The vote, which appears likely to occur by secret ballot in a meeting Tuesday of GOP senators, is open to incoming senators and will be the first test of newly minted conservative senators' follow-through on their campaign pledges.
At least eight current senators are publicly supporting DeMint's moratorium, as well as five incoming Republican senators: Rand Paul (Ky.), Marco Rubio (Fla.), Mike Lee (Utah), Pat Toomey (Pa.) and Kelly Ayotte (N.H.).
Paul has vacillated on the issue, suggesting to the Wall Street Journal that he would advocate for Kentucky's share of earmarks as long as the earmarks are appropriated at the committee level in a transparent manner. But he later told CNN: "I will not earmark anything, and I will not support earmarks."
In the House, Republicans are expected to vote next week on a measure to ban all earmarks in the new session that begins in January. Last year, House Republicans undertook a one-year moratorium on all earmarks. House Democrats passed a similar ban, but only on earmarks for private contractors.
"Earmarks have become a symbol of a dysfunctional Congress and serve as a fuel line for the culture of spending that has dominated Washington for too long," House Minority Leader John A. Boehner (R-Ohio) and House Minority Whip Eric Cantor (R-Va.) said in a joint statement Friday.
Boehner and Cantor called on President Obama, long an opponent of earmarks, to veto any spending bill that contains them.
Obama waded into the debate Saturday in his radio address, calling on Congress to "put some skin in the game" in reforming the budget. He stopped short of endorsing DeMint's proposal, but said he supports lawmakers who believe "we can't afford what are called earmarks."
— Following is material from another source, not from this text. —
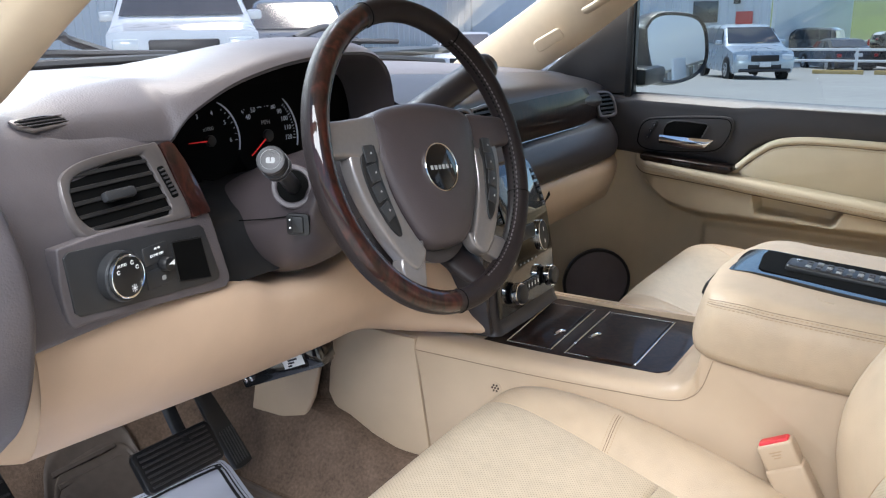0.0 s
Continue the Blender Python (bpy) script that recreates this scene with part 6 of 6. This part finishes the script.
def vehicle(label, paint, prof, at, heading, width=1.86, category="car", plate=True, name="parked_car", wheel=.36):
    """A parked vehicle: its nose at x = 0 in its own frame, pointing to -x; heading turns it about z."""
    c = thing(name, label, category, "parked vehicles", at=(0, 0, 0))
    length = max(p[0] for p in prof)
    belt = [p for p in prof if p[1] > .9]
    roof = max(p[1] for p in prof)
    waist = next(z for x, z in prof if x > .94)
    hw = lambda z: width / 2 * (1 - .16 * smoothstep(waist, roof, z) - .05 * smoothstep(.6, .3, z))
    rows = []
    for f in (-1, -.985, -.93, -.8, -.4, 0, .4, .8, .93, .985, 1):
        pull = .14 * abs(f) ** 6
        row = []
        for x, z in prof:
            xx = x + (pull if x < .5 else (-pull if x > length - .5 else 0))
            zz = z - (.10 * abs(f) ** 10 if z > waist + .3 else .05 * abs(f) ** 10)
            row.append((xx, f * hw(z), zz))
        rows.append(row)
    body = grid(rows)
    for r in (rows[0], rows[-1]):
        body.faces.new([body.verts.new(v) for v in r])
    bmesh.ops.remove_doubles(body, verts=body.verts, dist=1e-4)
    part("body", body, paint, c, "", 35)
    # glass: windscreen, rear, sides
    i = next(k for k, p in enumerate(prof) if p[1] > waist + .3)
    a, b = prof[i - 1], prof[i]
    def pane(p, q, s0, s1, off):
        t = Vector((q[0] - p[0], 0, q[1] - p[1]))
        n = Vector((-t.z, 0, t.x)).normalized() * off
        P0, P1 = Vector((p[0], 0, p[1])) + t * s0 + n, Vector((p[0], 0, p[1])) + t * s1 + n
        w0, w1 = hw(P0.z) * .90, hw(P1.z) * .88
        return grid([[(P0.x + .02 * (g * g), g * w0, P0.z) for g in np.linspace(-1, 1, 7)], [(P1.x + .02 * g * g, g * w1, P1.z) for g in np.linspace(-1, 1, 7)]])
    part("windscreen", pane(a, b, .08, .95, .02), CARGLASS, c, "dark glass")
    j = max(k for k, p in enumerate(prof) if p[1] > waist + .3)
    part("rear_window", pane(prof[j], prof[j + 1], .12, .85, .02), CARGLASS, c, "dark glass")
    x0, x1 = a[0] + .35, prof[j][0] - .05 + (.2 if prof is SUV else 0)
    z0, z1 = waist + .04, roof - .14
    for sgn in (-1, 1):
        cuts = [x0, x0 + (x1 - x0) * .36, x0 + (x1 - x0) * .70, x1]
        for k in range(3):
            xa, xb = cuts[k] + .03, cuts[k + 1] - .03
            q = [(xa, z0), (xb, z0), (xb - (.1 if k == 2 else 0), z1), (max(xa, xa + (.35 if k == 0 else 0)), z1)]
            part("side_window", grid([[(x, sgn * (hw(z) + .012), z) for x, z in (q[0], q[1])], [(x, sgn * (hw(z) + .012), z) for x, z in (q[3], q[2])]]), CARGLASS, c, "dark glass")
        for xw in (.88, length - .95):
            m = Matrix.Translation((xw, sgn * (width / 2 - .20), wheel)) @ Matrix.Rotation(radians(-90 * sgn), 4, "X")
            part("wheel_arch", disc(wheel * 1.17, .012, Matrix.Translation((xw, sgn * (width / 2 - .015), wheel)) @ Matrix.Rotation(radians(-90 * sgn), 4, "X"), 0, 28), BLACK, c)
            wh = part("wheel", disc(wheel, .22, m, .04, 32), TYRE, c, "black tyre")
            part("rim", disc(wheel * .62, .225, m, .015, 24), RIM, wh, "alloy rim")
            for k in range(6):
                q = box((wheel * .20, wheel * .16, .01), (0, 0, 0))
                place(part("rim_gap", q, BLACK, wh), m @ Matrix.Rotation(radians(60 * k), 4, "Z") @ Matrix.Translation((wheel * .40, 0, .226)))
        part("headlight", box((.14, .34, .17), (.07, sgn * (width / 2 - .25), prof[2][1] - .02), .04), LAMP, c, "clear headlamp")
        part("tail_light", box((.10, .18, .36 if prof is not SEDAN else .14), (length - .07, sgn * (width / 2 - .16), waist - .12), .03), TAIL, c, "red tail lamp")
        part("mirror", box((.14, .22, .15), (a[0] + .45, sgn * (width / 2 + .08), waist + .10), .04), paint, c)
    part("grille", box((.06, width * .46, .20), (-.01, 0, prof[2][1] - .05), .03), BLACK, c, "black grille")
    part("lower_intake", box((.06, width * .55, .14), (-.015, 0, .48), .03), BLACK, c)
    part("bumper", box((.10, width * .86, .10), (-.02, 0, .37), .04), GREYDOOR, c, "dark bumper")
    part("rear_bumper", box((.10, width * .86, .14), (length, 0, .42), .04), GREYDOOR, c)
    if plate:
        part("plate", box((.02, .34, .15), (-.06, 0, .55), .005), WHITEPAINT, c, "pale plate")
        part("rear_plate", box((.02, .34, .15), (length + .03, 0, .80), .005), WHITEPAINT, c)
    c.matrix_world = Matrix.Translation((at[0], at[1], gz(at[1] + 1.5))) @ Matrix.Rotation(radians(heading), 4, "Z")
    return c


PAINT = {k: material(k + "_car_paint_coat", v, .28, vary=.03, coat=.7, metal=mt) for k, (v, mt) in {
    "silver": ((.50, .55, .58), .35), "black": ((.012, .013, .016), 0), "white": ((.78, .79, .80), 0), "grey": ((.10, .105, .11), .3), "lilac": ((.45, .47, .55), .3), "blue": ((.03, .05, .12), .2)}.items()}
vehicle("silver sport utility vehicle parked across the lane", PAINT["silver"], SUV, (-4.7, 26.6), 120)
vehicle("black estate car parked behind the rail", PAINT["black"], SEDAN, (-5.6, 42.6), -62, 1.8)
vehicle("black sport utility vehicle parked behind the rail", PAINT["black"], SUV, (-2.9, 41.4), -60)
vehicle("pale silver saloon parked behind the rail", PAINT["lilac"], SEDAN, (-.3, 42.2), -60)
vehicle("white sport utility vehicle parked behind the rail", PAINT["white"], SUV, (1.9, 43.8), -60)
vehicle("dark van parked in the far row", PAINT["grey"], TRUCK, (-9.6, 50.5), -8, 1.95, "van", wheel=.38)
vehicle("white hatchback in the far row", PAINT["white"], SUV, (-4.0, 62.0), -90)
vehicle("blue saloon in the far row", PAINT["blue"], SEDAN, (.2, 55.0), -80)
vehicle("silver saloon in the far row", PAINT["silver"], SEDAN, (3.4, 56.5), -80)
vehicle("white pickup truck facing the windscreen", PAINT["white"], TRUCK, (-8.2, 7.0), 139, 2.0, "pickup truck", wheel=.40)
vehicle("dark grey sport utility vehicle facing the windscreen", PAINT["grey"], SUV, (-9.3, 10.6), 135, 1.9)
vehicle("white saloon parked before the metal building", PAINT["white"], SEDAN, (-12.5, 21.5), 118)
vehicle("white saloon parked before the metal building", PAINT["white"], SEDAN, (-9.8, 23.5), 118)

# white pipe rail and yellow wheel stops
rl = thing("pipe_rail", "white painted steel pipe rail along the parking row", "railing", at=(0, 36.4, gz(36)))
for z in (.42, .86):
    part("rail", tube([(-9, 36.4, gz(36) + z), (16, 36.0, gz(36) + z)], .05, 8), WHITEPAINT, rl)
for k in range(9):
    x = -9.0 + 2.9 * k
    part("post", tube([(x, 36.4 - .016 * (x + 9), gz(36)), (x, 36.4 - .016 * (x + 9), gz(36) + .92)], .06, 8), WHITEPAINT, rl)
stop = thing("wheel_stop", "faded yellow concrete wheel stop", "wheel stop", "wheel stops", at=(-3.5, 33.8, gz(33.8)))
part("bar", prism([(-.09, 0), (.09, 0), (.06, .15), (-.06, .15)], 1.75, .02, 2, Matrix(((0, 0, 1, -4.4), (1, 0, 0, 33.8), (0, 1, 0, gz(33.8)), (0, 0, 0, 1)))), YELLOWSTOP, stop)
for k in (1, 2, 3, 4):
    copy_thing(stop, Matrix.Translation((-3.5 + 2.1 * k, 33.8 + .1 * k, gz(33.8))))


# ---- metal building ahead ----
def shed():
    s = thing("metal_building", "pale ribbed metal building with roller door", "building", at=(-30, 38, G))
    x0, x1, y, h = -52.0, -8.2, 45.0, 12.0
    base = gz(46)
    rows = []
    x = x0
    while x < x1:
        for dx, dy in ((0, 0), (.26, 0), (.29, -.06), (.37, -.06), (.40, 0)):
            if x + dx <= x1:
                rows.append([(x + dx, y + dy, base), (x + dx, y + dy, base + h)])
        x += .42
    part("front_wall", grid(rows), METALWALL, s, "ribbed pale cladding", 20)
    part("side_wall", box((.2, 30, h), (x1, y + 15.2, base + h / 2), .02), METALWALL, s)
    rows = []
    yy = -20.0
    while yy < 45:
        for dy, dx in ((0, 0), (.26, 0), (.29, .06), (.37, .06), (.40, 0)):
            rows.append([(-34 + dx, yy + dy, base), (-34 + dx, yy + dy, base + h)])
        yy += .42
    part("wing_wall", grid(rows), METALWALL, s, "ribbed pale cladding", 20)
    part("roller_door", box((.2, 7.5, 6.2), (-33.85, 32.0, base + 3.1), .02), material("dark_roller_door", (.03, .035, .04), .5), s, "dark open roller door")
    part("roller_door", box((6.5, .2, 4.2), (-22.5, y - .12, base + 2.1), .02), METALWALL, s)
    part("door_frame", box((7.1, .12, .35), (-22.5, y - .2, base + 4.4), .02), WHITEPAINT, s)
    for dx in (-3.5, 3.5):
        part("door_post", box((.3, .12, 4.3), (-22.5 + dx, y - .2, base + 2.1), .02), WHITEPAINT, s)
    part("window_band", box((1.3, .12, 1.1), (-11.6, y - .08, .85), .02), CARGLASS, s, "dark window")
    part("wall_lamp", box((.3, .3, .25), (-10.0, y - .15, 1.35), .03), BLACK, s)
    part("red_sign", box((.85, .1, .85), (-9.6, y - .1, .42), .02), RED, s, "red notice board")
    part("roof_edge", box((x1 - x0, .3, .35), ((x0 + x1) / 2, y - .1, base + h), .03), WHITEPAINT, s)


shed()


# ---- showroom behind, seen in the mirror and through the rear glass ----
def showroom():
    s = thing("showroom", "white showroom with tall dark windows and columns", "building", at=(40, 11, G - .3))
    b = G - .3
    part("plain_wall", box((9.0, .4, 6.5), (9.8, 11.2, b + 3.25), .03), WHITEPAINT, s, "white wall")
    part("wall_line", box((9.0, .06, .08), (9.8, 10.98, 2.05), .01), METALWALL, s)
    part("fascia", box((66, .6, 3.2), (47, 11, b + 4.9), .05), WHITEPAINT, s, "white fascia")
    part("glazing", box((66, .2, 3.3), (47, 11.4, b + 1.65), .02), CARGLASS, s, "dark shop glazing")
    for k in range(30):
        part("mullion", box((.18, .3, 3.3), (15 + 2.2 * k, 11.2, b + 1.65), .02), WHITEPAINT, s)
    for k in range(5):
        part("column", box((.6, .6, 3.6), (18 + 11 * k, 10.0, b + 1.8), .04), WHITEPAINT, s)


showroom()
HEDGE = material("clipped_hedge", (.07, .12, .03), .9, vary=.35, grain=6)
rng = random.Random(9)
for hx in (20, 30, 42):
    b = bmesh.new()
    for k in range(260):
        c = Vector((hx + rng.uniform(-3.6, 3.6), 8.6 + rng.uniform(-.5, .5), G - .2 + rng.uniform(.05, 1.0)))
        d = Vector((rng.uniform(-1, 1), rng.uniform(-1, 1), rng.uniform(-.3, 1))).normalized() * .16
        e = d.orthogonal().normalized() * .10
        b.faces.new([b.verts.new(c + v) for v in (-d, e, d, -e)])
    box((7.0, .9, .9), (hx, 8.6, G + .25), .2, bm=b)
    tagged(part("hedge", b, HEDGE, smooth=False), "clipped green hedge before the showroom", "hedge", "showroom hedges")
pole(16.0, 6.5, 7.0, .06, "dark lamp post before the showroom", False)

# small red lorry on the far road
t = thing("red_truck", "small red lorry on the far road", "truck", at=(-15.4, 118, gz(118)))
part("cab", box((1.6, 1.6, 1.5), (-16.4, 118.5, gz(118) + 1.3), .2), RED, t)
part("load", box((3.6, 1.7, .9), (-13.6, 118.5, gz(118) + 1.0), .1), BLACK, t)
"We have a chance to not only shine a light on a bad Washington habit that wastes billions of taxpayer dollars, but take a step toward restoring public trust," Obama said.
The amount of money allocated in congressional earmarks has declined over the past three years, from $18.3 billion in fiscal 2008 to $15.9 billion in fiscal 2010, according to Taxpayers for Common Sense.
The Democrats who control the Senate have expressed no desire to revoke this power. In fact, Senate Majority Leader Harry M. Reid (D-Nev.) and other veteran lawmakers have repeatedly won reelection by highlighting the earmarks they secured for their states.
Sen. Daniel K. Inouye (D-Hawaii), chairman of the Appropriations Committee, said earmarks are "an important part of the constitutional duty of Congress and they have been vital to fortifying the physical, social and economic infrastructure of my home state of Hawaii and the nation."
The issue could create the possibility of cross-Capitol chaos, if the Senate submits final appropriations bills containing earmarks to a House that has pledged to ban them.
Some Senate Republicans are defending earmarks by saying banning them simply cedes to the Obama administration the power to allocate federal dollars.
"Every president, Republican or Democrat, would like to have a blank check from Congress to do whatever he chooses to do," McConnell, who won reelection in 2008 in part by touting his earmarks, said after a recent speech to the Heritage Foundation.
Inhofe evoked the Constitution, saying that the Founding Fathers intended to give the legislative branch earmark authority as a check on the executive branch's control over government spending.
"Every time you kill an earmark, it would transfer whatever that amount of money is to the president," Inhofe said. "In Oklahoma, if I'm not taking care of the needs of Oklahoma . . . Obama's not going to do it. He doesn't even know where Oklahoma is. And people in South Carolina and Oklahoma, they pay taxes too."